**Exercise goal**
Everything in the listing except the pictures should be written out exactly.

**Dataset excerpt**
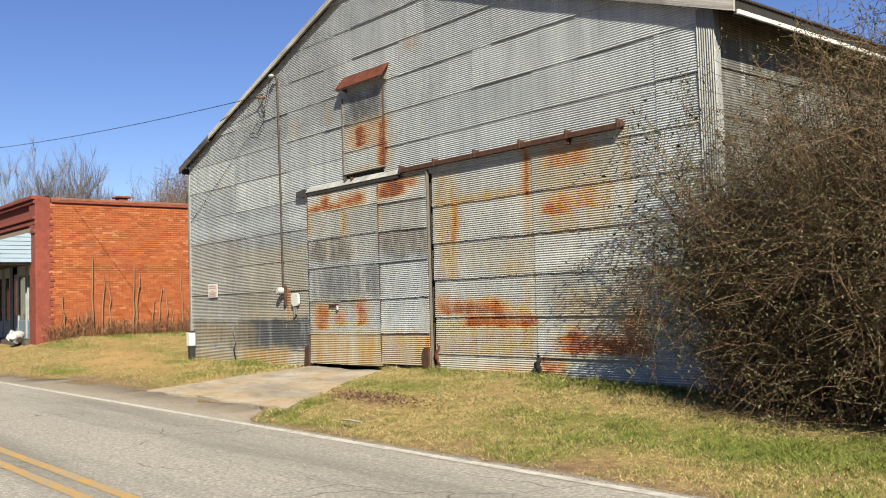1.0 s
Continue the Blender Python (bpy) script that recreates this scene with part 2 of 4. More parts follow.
ac = k.mix(crack, ac, (0.05, 0.043, 0.036))
wide = k.n.new("ShaderNodeSeparateXYZ")
k.l.new(k.pos, wide.inputs[0])
sand = k.math("MULTIPLY", k.ramp(k.math("ADD", k.math("MULTIPLY", k.math("ADD", wide.outputs[1], 4.6), 0.7), k.math("MULTIPLY", k.noise(1.6, 7, 0.75, (0.5, 1, 1)), 0.6)), (0.45, 0.0), (0.85, 0.8)), k.ramp(k.noise(4, 7, 0.75, (0.4, 1, 1)), (0.35, 0.25), (0.6, 1.0)))
asphalt = k.done(k.mix(sand, ac, (0.42, 0.335, 0.235)), grit, 0.7, 0.015)


def worn_line(name, color):
    k = Mat(name, 0.75, 0.0, 0.25)
    g = k.noise(26, 9, 0.85)
    n = k.math("ADD", k.noise(8, 8, 0.75), k.math("MULTIPLY", g, 0.35))
    return k.done(k.mix(k.ramp(n, (0.60, 0.0), (0.82, 0.9)), color, (0.36, 0.34, 0.31)), g, 0.4, 0.008)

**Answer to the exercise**
1.0 s
Continue the Blender Python (bpy) script that recreates this scene with part 2 of 4. More parts follow.
ac = k.mix(crack, ac, (0.05, 0.043, 0.036))
wide = k.n.new("ShaderNodeSeparateXYZ")
k.l.new(k.pos, wide.inputs[0])
sand = k.math("MULTIPLY", k.ramp(k.math("ADD", k.math("MULTIPLY", k.math("ADD", wide.outputs[1], 4.6), 0.7), k.math("MULTIPLY", k.noise(1.6, 7, 0.75, (0.5, 1, 1)), 0.6)), (0.45, 0.0), (0.85, 0.8)), k.ramp(k.noise(4, 7, 0.75, (0.4, 1, 1)), (0.35, 0.25), (0.6, 1.0)))
asphalt = k.done(k.mix(sand, ac, (0.42, 0.335, 0.235)), grit, 0.7, 0.015)


def worn_line(name, color):
    k = Mat(name, 0.75, 0.0, 0.25)
    g = k.noise(26, 9, 0.85)
    n = k.math("ADD", k.noise(8, 8, 0.75), k.math("MULTIPLY", g, 0.35))
    return k.done(k.mix(k.ramp(n, (0.60, 0.0), (0.82, 0.9)), color, (0.36, 0.34, 0.31)), g, 0.4, 0.008)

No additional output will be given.